Juergen Bergbauer: 42 Studien (Print Detail) Installation virtual 2008

42 Studien (Print Detail)
Installation virtual 2008 – JÜRGEN BERGBAUER

I first came across JÜRGEN BERGBAUER earlier this year through a 5b4 –review of Bergbauer’s book: Studien nach der Natur – which I see has made a “best of 2009 book list” on 5b4.  I wrote about my interest here in a previous entry

Bergbauer’s project – Studies after Nature” has been on my mind off and on for quite a while now.  In Bergbauer’s work – the “final” images are constructed out of an archive of objects – specifcally found objects (rocks) – from the roadside according to the artist statement.  The “studies” of the archive are arranged in various patterns of which I’m unsure of (or if) there may be an underlying organizing structure – outside of an aesthetic judgement and arrangement although the constructions do appear to be bound to a sense of gravity.  None the less the resulting constructions are I think quite beautiful – but also quite artificial – and deliberate – full of patterns hinting at structural issues – yet not really resolving them in my opinion. I’m also quite amazed (although admittedly it looks too laborious) at the amount of apparent work done to “catalogue” all of the pieces which are incorporated in to the final studies…

Untitled (basalt - East Central Oregon) 2009 - Matt Niebuhr
Untitled (basalt – East Central Oregon) 2009 – Matt Niebuhr

On my own road trip this summer, I came across a section of land by the roadside in East Central Oregon, that I have one image thus far that gets me very excited to explore further but with a different approach.

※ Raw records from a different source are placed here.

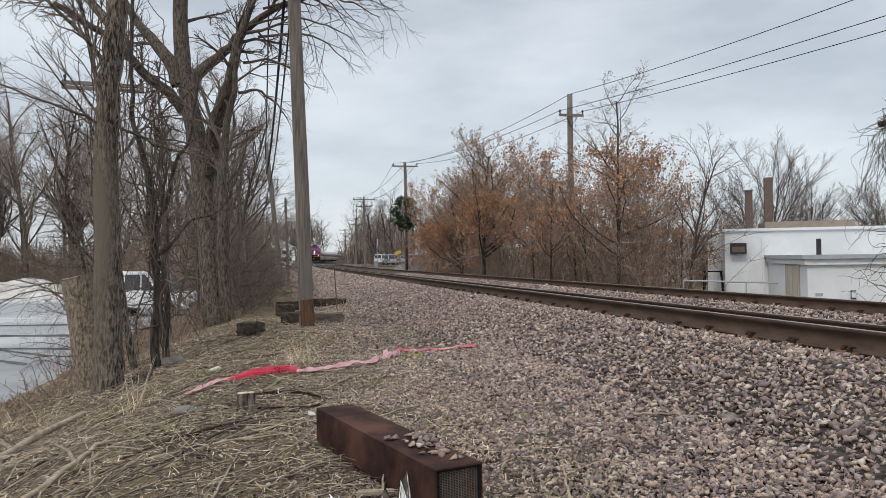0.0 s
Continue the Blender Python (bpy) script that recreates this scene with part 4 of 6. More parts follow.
def gable_house(at, yaw, w, d, h, rise, wall, label, rows=((0.45, 3),), trim=M_WHITE, dormer=False):
    ho = thing("house", label, "house", Matrix.Translation(at) @ Matrix.Rotation(yaw, 4, "Z"))
    part("wall", prism([(-w / 2, 0, 0), (w / 2, 0, 0), (w / 2, 0, h), (0, 0, h + rise), (-w / 2, 0, h)], (0, d, 0)), wall, ho)
    for s in (-1, 1):
        a, b = Vector((s * (w / 2 + 0.4), -0.4, h - rise * 0.8 / w)), Vector((0, -0.4, h + rise + 0.02))
        part("roof_slope", prism([a, b, b + Vector((0, 0, 0.2)), a + Vector((0, 0, 0.2))], (0, d + 0.8, 0)), M_ROOF, ho, "dark shingle roof")
        part("bargeboard", prism([a + Vector((0, -0.04, -0.12)), b + Vector((0, -0.04, -0.12)), b + Vector((0, -0.04, 0.1)), a + Vector((0, -0.04, 0.1))], (0, 0.035, 0)), trim, ho)
    for z, n in rows:
        for i in range(n):
            x = -w / 2 + w * (i + 0.5) / n
            wi = part("window", box((x, -0.03, z * h), (min(1.5, w / n * 0.5), 0.08, min(1.0, h * 0.3)), bevel=0.02), trim, ho, "white-framed window")
            part("pane", box((x, -0.08, z * h), (min(1.2, w / n * 0.4), 0.03, min(0.75, h * 0.22))), M_GLASS, wi)
            for s in (-1, 1):
                part("shutter", box((x + s * min(1.15, w / n * 0.36), -0.04, z * h), (0.4, 0.05, min(1.0, h * 0.3)), bevel=0.01), M_BROWN, ho)
    part("porch_roof", hull([(-1.6, -0.02, 0.72 * h), (1.6, -0.02, 0.72 * h), (-1.6, -0.9, 0.66 * h), (1.6, -0.9, 0.66 * h), (-1.1, -0.02, 0.9 * h), (1.1, -0.02, 0.9 * h)]), M_TAN, ho)
    return ho


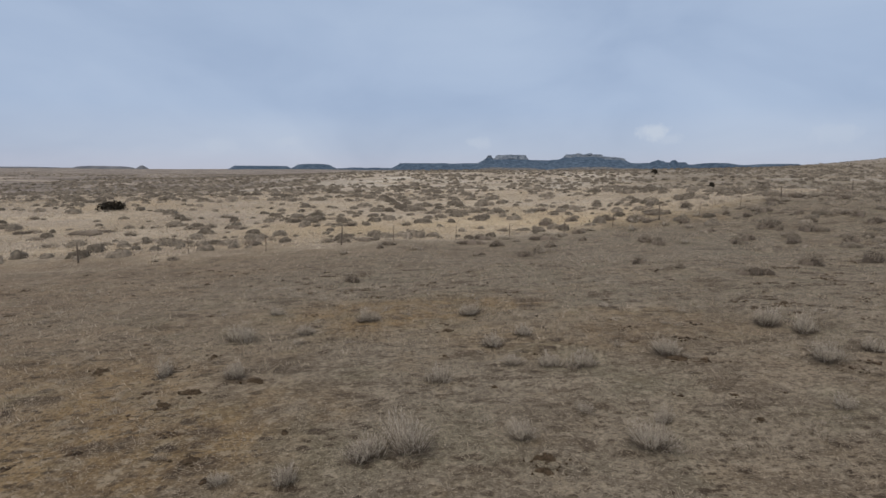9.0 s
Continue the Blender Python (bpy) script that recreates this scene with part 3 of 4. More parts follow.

What I’m intrigued by is natural dazzle of that which can be found out in the world (by anyone) as determined by the forces of nature – just by looking carefully or deliberately.  This is a theme that I am beginning to be able to discern as a thread in a number of photo studies I’m working.  Here, the fractures of basalt arranged according to natural laws – the horizontal fissures describing the shifting forces inside the earth – reminders that the solid ground beneath is not still.  I’ve collected a few shards of basalt and the shapes that are revealed in these shards amaze me.  I’m looking forward to trying to document these shards in a meaningful way.  And then, I’m really looking forward to the next road trip back to eastern Oregon.